===== Supplied information =====

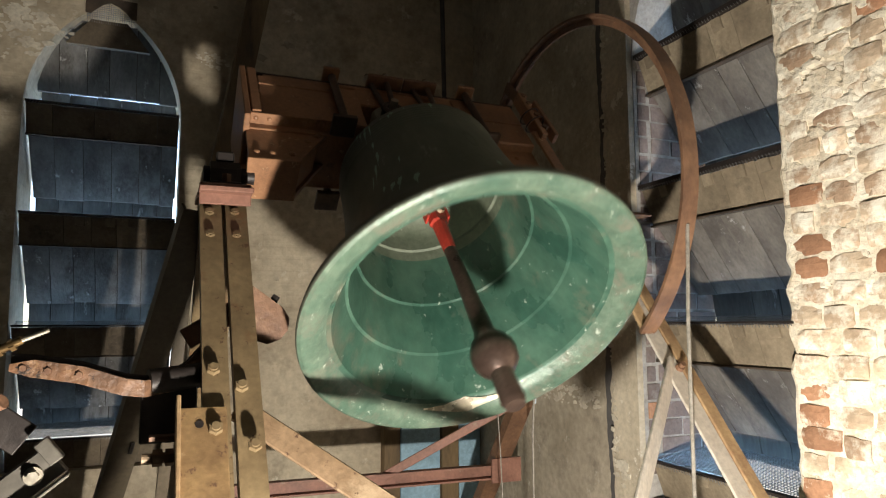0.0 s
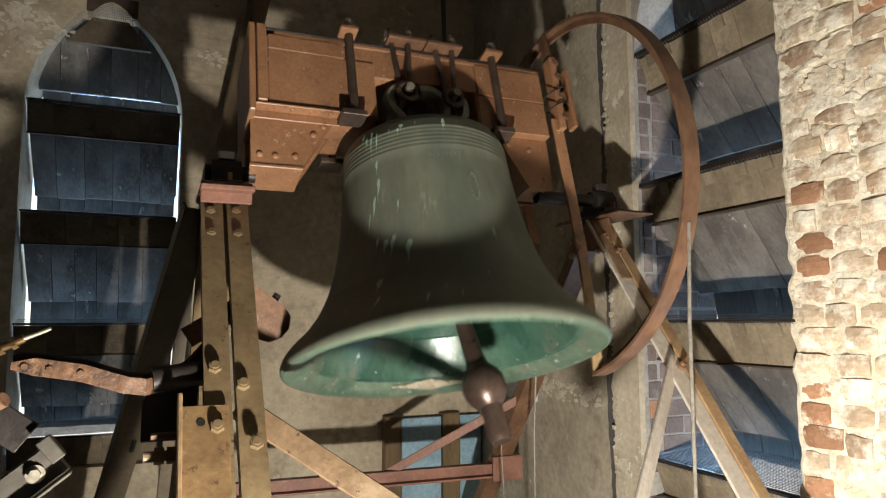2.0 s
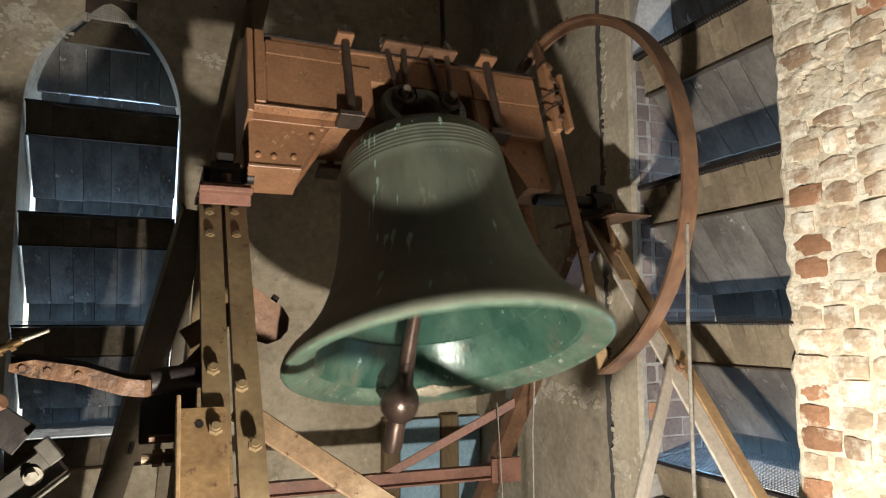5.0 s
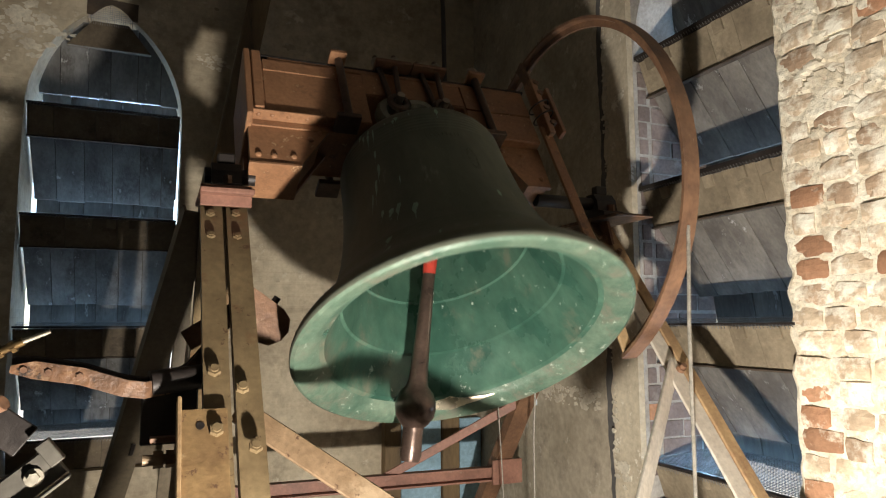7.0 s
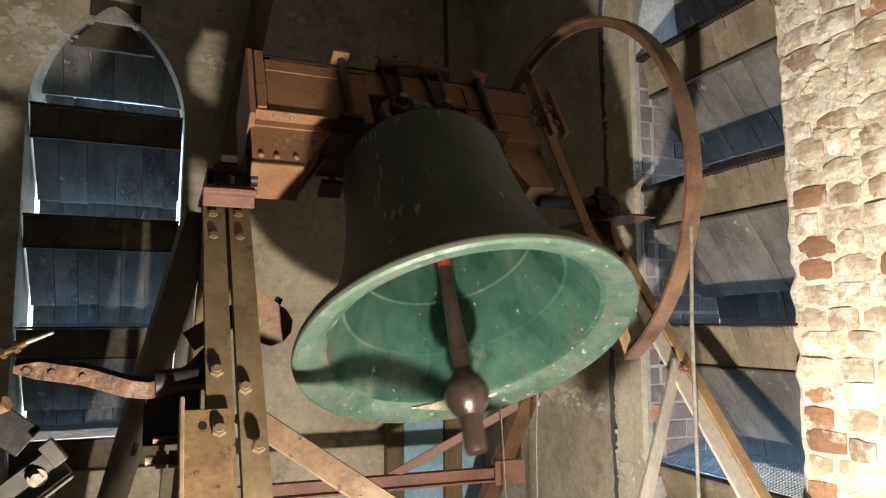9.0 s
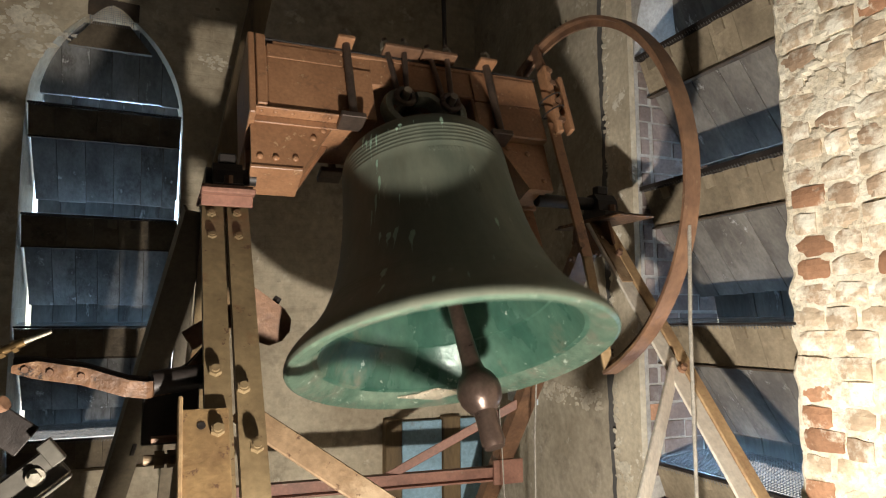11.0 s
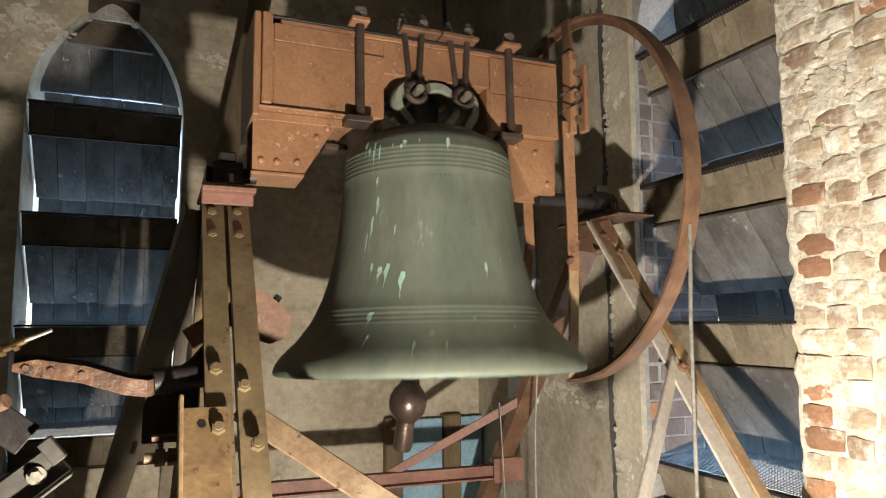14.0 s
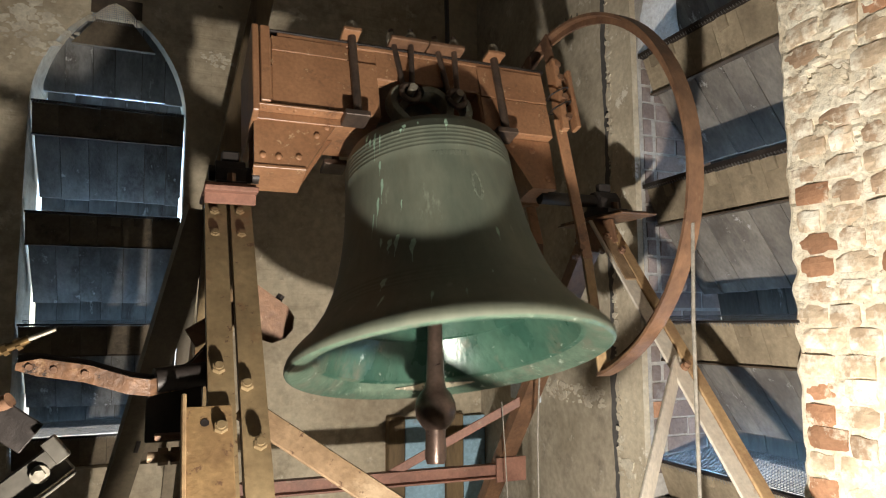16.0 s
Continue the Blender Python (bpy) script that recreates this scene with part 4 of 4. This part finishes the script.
def flakes(name, spots, place, material, label, seed):
    """Irregular thin scabs of plaster standing proud of a wall: (a, b, size) each."""
    g = random.Random(seed)
    bm = bmesh.new()
    for a, z, size in spots:
        n_ = g.randint(7, 12)
        pts = []
        for k in range(n_):
            r = size * g.uniform(0.35, 1.0)
            pts.append((a + r * math.cos(2 * math.pi * k / n_) * 1.2, z + r * math.sin(2 * math.pi * k / n_) * 0.8))
        t = g.uniform(0.002, 0.006)
        prism(bm, pts, lambda p, q, d: place(p, q, -d), t)
    return tagged(part(name, bm, material), label, "plaster", kind="stuff")


g = random.Random(21)
spots = []
while len(spots) < 24:
    x, z = g.uniform(-1.5, 0.75), g.uniform(1.5, 4.0)
    if abs(x - WIN_N) > HALF + 0.07 or z > APEX + 0.1:
        spots.append((x, z, g.choice((0.015, 0.02, 0.03, 0.045))))
flakes("plaster_flakes", spots, lambda p, q, d: north(p, q, d + 0.001), PLASTER, "flaking scabs of old plaster and limewash", 2)
spots = [(g.uniform(2.95, 3.5), 1.115 + 0.03 * math.sin(k * 1.3) + g.gauss(0, 0.022), g.choice((0.008, 0.012, 0.018, 0.028))) for k in range(110)] + [(g.uniform(2.66, 2.78), g.uniform(0.72, 0.84), g.choice((0.02, 0.035))) for k in range(12)] + [(2.802 + g.uniform(-0.014, 0.008), g.uniform(0.75, 3.5), g.choice((0.006, 0.010, 0.015, 0.022))) for k in range(150)]
flakes("plaster_flakes", spots, lambda p, q, d: east(p, q, d - (0.012 if p > 2.85 else 0.032)), PALE_PLASTER, "crumbled pale edge of broken plaster", 3)

# crumbling pale limewash round the arch of the north window
spots = [(WIN_N - HALF - 0.03 + g.gauss(0, 0.09), 3.22 + g.gauss(0, 0.10), g.choice((0.010, 0.016, 0.026, 0.04))) for k in range(95)]
spots += [(WIN_N - 0.40 + k * 0.008 + g.gauss(0, 0.012), 3.30 - k * 0.005 + g.gauss(0, 0.015), g.choice((0.010, 0.018))) for k in range(24)]
spots += [(WIN_N + HALF + 0.20 + g.gauss(0, 0.07), 3.17 + g.gauss(0, 0.022), g.choice((0.008, 0.014, 0.022))) for k in range(34)]
flakes("plaster_flakes", spots, lambda p, q, d: north(p, q, d + 0.001), PALE_PLASTER, "crumbling pale limewash round the arched window", 8)

BRICKS = {}


def brick_mesh(w, h, d, style, material, worn=1.0):
    """A worn brick: its face is a coarse grid, dented and rounded at the edges."""
    key = (round(w, 3), style, material.name, worn)
    if key not in BRICKS:
        bm = bmesh.new()
        nx, nz = (5 if w > 0.15 else 3), 3
        g = random.Random(style * 131 + int(w * 1000))

        def spot(i, j):
            edge = (i in (0, nx)) + (j in (0, nz))
            y = worn * (0.004 * edge + g.uniform(-0.001, 0.001) + (0.008 * g.random() if edge == 2 else 0))
            return bm.verts.new((w * i / nx + worn * g.uniform(-0.003, 0.003), y, h * j / nz + worn * g.uniform(-0.0025, 0.0025)))

        grid = [[spot(i, j) for j in range(nz + 1)] for i in range(nx + 1)]
        for i in range(nx):
            for j in range(nz):
                bm.faces.new((grid[i][j], grid[i + 1][j], grid[i + 1][j + 1], grid[i][j + 1]))
        rim = [grid[i][0] for i in range(nx + 1)] + [grid[nx][j] for j in range(1, nz + 1)] + [grid[i][nz] for i in range(nx - 1, -1, -1)] + [grid[0][j] for j in range(nz - 1, 0, -1)]
        back = [bm.verts.new((v.co.x, d, v.co.z)) for v in rim]
        for i in range(len(rim)):
            k = (i + 1) % len(rim)
            bm.faces.new((rim[i], back[i], back[k], rim[k]))
        BRICKS[key] = finish("brick", bm, material)
    return BRICKS[key]


def bricks(parent, a0, a1, z0, z1, place, seed, mats, course=0.0845, ragged=0.0, long=0.245, worn=1.0, edge=None):
    """Courses of bricks, alternately headers and stretchers, proud of the mortar."""
    g = random.Random(seed)
    z, row = z0, 0
    while z < z1:
        a = a1 - g.uniform(0, ragged)
        first = True
        while a > a0 + 0.03:
            w = (0.118 if row % 2 else long) if first else (long if row % 2 else 0.118)
            w = min(w * (1 + ragged * g.uniform(-7, 7)), a - a0) * g.uniform(0.94, 1.0)
            ob = new("brick", brick_mesh(round(w / 0.02) * 0.02 - 0.012, course - g.choice((0.012, 0.014)), 0.06, g.randrange(4), g.choices([m for m, q in (edge if edge and first else mats)], [q for m, q in (edge if edge and first else mats)])[0], worn))
            ob.parent = parent
            ob.matrix_basis = place(a - w, a, z + g.uniform(-0.003, 0.003) * (1 + 40 * ragged), g.uniform(-0.005, 0.005)) @ pose(0, 0, 0, worn * g.uniform(-1.2, 1.2), worn * g.uniform(-2, 2), worn * g.uniform(-1.6, 1.6))
            a -= w + 0.008
            first = False
        z += course
        row += 1


# bricks of the wall beside the opening, nearest the camera
bricks(wall_e, 1.18, 1.772, 0.72, 3.0, lambda a, e, z, o: Matrix.Translation((X_EAST - 0.015 - o, e, z)) @ pose(0, 0, 0, 0, 0, -90), 3, ((BRICK, 0.80), (TAN_BRICK, 0.15), (RED_BRICK, 0.05)), ragged=0.025, long=0.150, worn=1.1, edge=((BRICK, 0.36), (TAN_BRICK, 0.36), (RED_BRICK, 0.28)))
# uneven lime pointing smeared between and over them, thicker higher up
bm = bmesh.new()
NA, NZ = 46, 184
net = []
for i in range(NA + 1):
    col_ = []
    for j in range(NZ + 1):
        y, z = 1.16 + (1.785 - 1.16) * i / NA, 0.72 + (3.05 - 0.72) * j / NZ
        f = noise.noise(Vector((y * 9, z * 9, 3.1))) * 0.006 + noise.noise(Vector((y * 26, z * 26, 7.7))) * 0.003 + noise.noise(Vector((y * 60, z * 60, 1.7))) * 0.003
        lift = 0.0055 + 0.8 * f + 0.003 * max(0.0, min(1.0, (z - 2.0) / 0.25))
        high = max(0.0, min(1.0, (z - 2.05 + 0.25 * noise.noise(Vector((y * 5, z * 5, 9.0)))) / 0.2))
        lift += high * (0.003 - 0.024 * max(0.0, 0.16 - abs(noise.noise(Vector((y * 6, z * 11, 4.4))))) / 0.16)
        lift -= 0.010 * max(0.0, 0.07 - abs(noise.noise(Vector((y * 7, z * 13, 2.2))))) / 0.07
        if i == NA:
            lift = 0.0
        col_.append(bm.verts.new((X_EAST - max(lift, 0.0015), y + (noise.noise(Vector((z * 14, 5.0, 2.0))) * 0.022 if i >= NA - 1 else 0), z)))
    net.append(col_)
for i in range(NA):
    for j in range(NZ):
        bm.faces.new((net[i][j], net[i + 1][j], net[i + 1][j + 1], net[i][j + 1]))
part("lime_pointing", bm, MORTAR, wall_e, "rough cream lime mortar smeared over the bricks")
# bricks of the opening's far jamb
bricks(wall_e, X_EAST + 0.02, X_EAST + THICK, 0.80, 3.2, lambda a, e, z, o: Matrix.Translation((a, WIN_E + HALF - 0.006 - o * 0.3, z)), 4, ((JAMB_BRICK, 0.97), (RED_BRICK, 0.03)), worn=0.15)

CLAPPER = ((0.0, 0), (0.15, 18), (0.3, 36), (0.45, 37.5), (0.6, 30.5), (0.9, 8), (1.2, -6), (1.5, -10), (1.8, -16.5), (2.1, -12), (2.4, 15.5), (2.7, 37.5), (3.0, 4), (3.3, -11), (3.6, -18), (3.9, -24.5), (4.2, -26), (4.5, 2), (4.8, 30), (5.1, 29), (5.4, 2), (5.7, -16), (6.0, -22), (6.4, -15.5), (6.7, 2.5), (7.0, 30.5), (7.3, 28.5),
           (7.6, 4), (7.9, -12), (8.2, -13), (8.5, -7.5), (8.8, -6.5), (9.0, 6), (9.2, 24), (9.5, 27), (9.9, -2), (10.3, -17), (10.8, -14), (11.3, 7), (11.7, 27), (12.1, -6), (12.5, -29), (12.9, 9), (13.2, 7.5), (13.5, 12), (13.8, 16.5), (14.1, 8), (14.5, -18), (14.9, -2), (15.2, 15), (15.6, 13), (16.0, 10.5))


def motions():
    walk(bell, [(i / 10, pose(*AXLE, rx=swing(i / 10))) for i in range(161)])
    walk(clapper, [(t, pose(0, 0, -0.16, rx=a, rz=15)) for t, a in CLAPPER])


motions()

=====

Short task: Pick out the lines containing the string "part" and show them.

Worked answer:
Continue the Blender Python (bpy) script that recreates this scene with part 4 of 4. This part finishes the script.
    return tagged(part(name, bm, material), label, "plaster", kind="stuff")
part("lime_pointing", bm, MORTAR, wall_e, "rough cream lime mortar smeared over the bricks")